■ **Directions**: Copy each line that has the string "recreates" somewhere in it.

■ **Records for this exercise**:
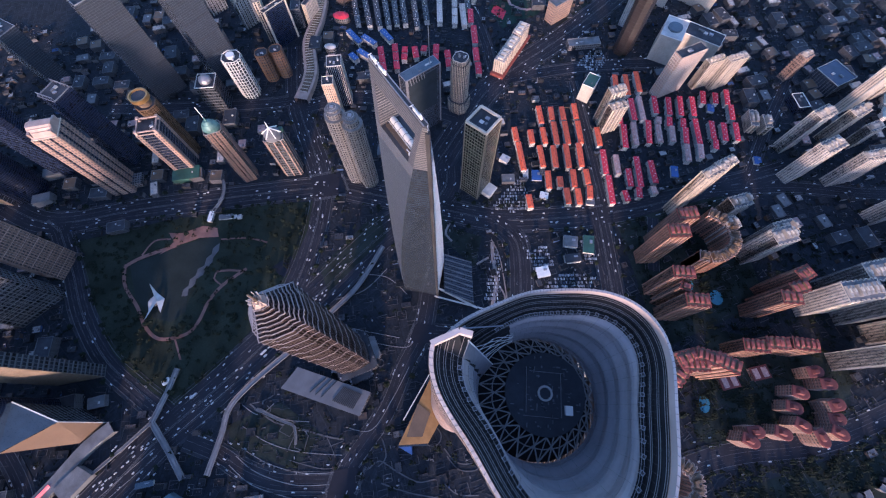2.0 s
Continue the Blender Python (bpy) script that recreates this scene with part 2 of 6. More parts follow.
M["slatebar"] = plain("slate_bars", (0.062, 0.078, 0.10), 0.45, metal=0.3, vary=0.2)
# Joint metal toned dark: the shadow under each ledge is in the colour.
M["joint_shade"] = plain("painted_joint_shade", (0.075, 0.064, 0.064), 0.6, vary=0.15)
M["paving_light"] = plain("light_paving", (0.085, 0.086, 0.092), 0.8, vary=0.3)
M["pink_walk"] = plain("pinkish_paving", (0.27, 0.22, 0.20), 0.8, vary=0.3)
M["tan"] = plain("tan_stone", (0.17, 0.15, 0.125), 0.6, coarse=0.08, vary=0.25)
M["water_blue"] = plain("pale_blue_fan_roof", (0.075, 0.14, 0.18), 0.4, metal=0.1, coarse=0.05, vary=0.2)
M["clutter"] = islands("low_roofs_and_walls", ((0.0, (0.012, 0.014, 0.017)), (0.35, (0.026, 0.028, 0.034)), (0.6, (0.06, 0.062, 0.072)), (0.78, (0.10, 0.075, 0.066)), (0.86, (0.15, 0.15, 0.16)), (0.95, (0.34, 0.33, 0.32)), (0.985, (0.05, 0.10, 0.22))))
M["paths"] = islands("worn_paths_and_walls", ((0.0, (0.045, 0.046, 0.05)), (0.5, (0.075, 0.076, 0.084)), (0.85, (0.14, 0.13, 0.125))))
M["rooftan"] = plain("pale_tan_render", (0.36, 0.315, 0.275), 0.7, coarse=0.1, vary=0.3)
M["field"] = plain("sports_field", (0.022, 0.045, 0.035), 0.9, coarse=0.03, vary=0.3)

F = {}
# Window bays, with the recess's shade put into wall and glass colour.
F["recess"] = facade("shaded_window_bay", (0.06, 0.058, 0.06), (0.03, 0.032, 0.04), 2.6, 3.0, 0.2, 0.3, 0.25)
F["maroon"] = facade("maroon_panel_wall", (0.026, 0.019, 0.019), (0.014, 0.012, 0.013), 3.0, 3.8, 0.4, 0.4, 0.3)
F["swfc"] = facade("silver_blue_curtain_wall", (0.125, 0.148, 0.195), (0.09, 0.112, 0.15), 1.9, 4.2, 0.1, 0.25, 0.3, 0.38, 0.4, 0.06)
# Same curtain wall: sunlight put into the side colour, shade into the flank.
F["swfc_sunlit"] = facade("sunlit_side_wall", (0.9, 0.88, 0.87), (0.82, 0.80, 0.80), 1.9, 4.2, 0.1, 0.3, 0.35, 0.5, 0.1, 0.08)
F["swfc_shaded"] = facade("shaded_glass_flank", (0.031, 0.041, 0.057), (0.021, 0.029, 0.041), 1.9, 4.2, 0.1, 0.3, 0.12, 0.2, 0.0, 0.08)
F["louvre"] = facade("dark_louvred_wall", (0.085, 0.09, 0.105), (0.05, 0.053, 0.065), 1.9, 4.2, 0.1, 0.3, 0.35, 0.4, 0.2, 0.1)
F["jin"] = facade("silver_and_bronze_wall", (0.070, 0.047, 0.042), (0.020, 0.016, 0.016), 1.6, 4.0, 0.35, 0.3, 0.25, 0.4, 0.35)
F["twist"] = facade("pale_twisting_curtain_wall", (0.40, 0.30, 0.285), (0.235, 0.18, 0.175), 2.0, 4.6, 0.12, 0.42, 0.3, 0.45, 0.1, 0.12)
F["white"] = facade("white_apartment_wall", (0.61, 0.535, 0.47), (0.17, 0.18, 0.20), 4.6, 3.2, 0.55, 0.18, 0.3)
F["pale"] = facade("pale_grey_apartment_wall", (0.52, 0.49, 0.47), (0.15, 0.16, 0.18), 4.6, 3.2, 0.5, 0.18, 0.3)
F["pink"] = facade("pink_stone_wall", (0.36, 0.24, 0.19), (0.07, 0.065, 0.07), 4.8, 6.8, 0.45, 0.45, 0.3)
F["rose"] = facade("rose_apartment_wall", (0.39, 0.205, 0.15), (0.08, 0.06, 0.055), 4.4, 3.2, 0.5, 0.2, 0.3)
F["blank"] = facade("pale_panel_wall", (0.46, 0.42, 0.37), (0.42, 0.385, 0.34), 6.0, 4.0, 0.3, 0.35, 0.4, vary=0.06)
F["lowwall"] = facade("dull_grey_wall", (0.10, 0.10, 0.11), (0.05, 0.052, 0.06), 3.4, 3.6, 0.4, 0.4, 0.3)
F["rosedark"] = facade("dull_rose_wall", (0.27, 0.16, 0.125), (0.05, 0.042, 0.042), 4.8, 6.8, 0.4, 0.4, 0.3)
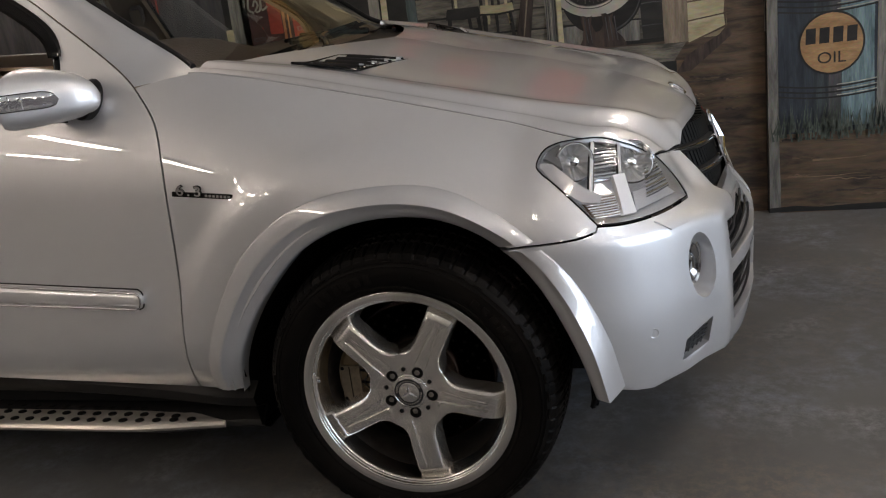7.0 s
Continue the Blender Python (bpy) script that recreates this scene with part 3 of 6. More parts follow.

■ **Response below**:
Continue the Blender Python (bpy) script that recreates this scene with part 2 of 6. More parts follow.
Continue the Blender Python (bpy) script that recreates this scene with part 3 of 6. More parts follow.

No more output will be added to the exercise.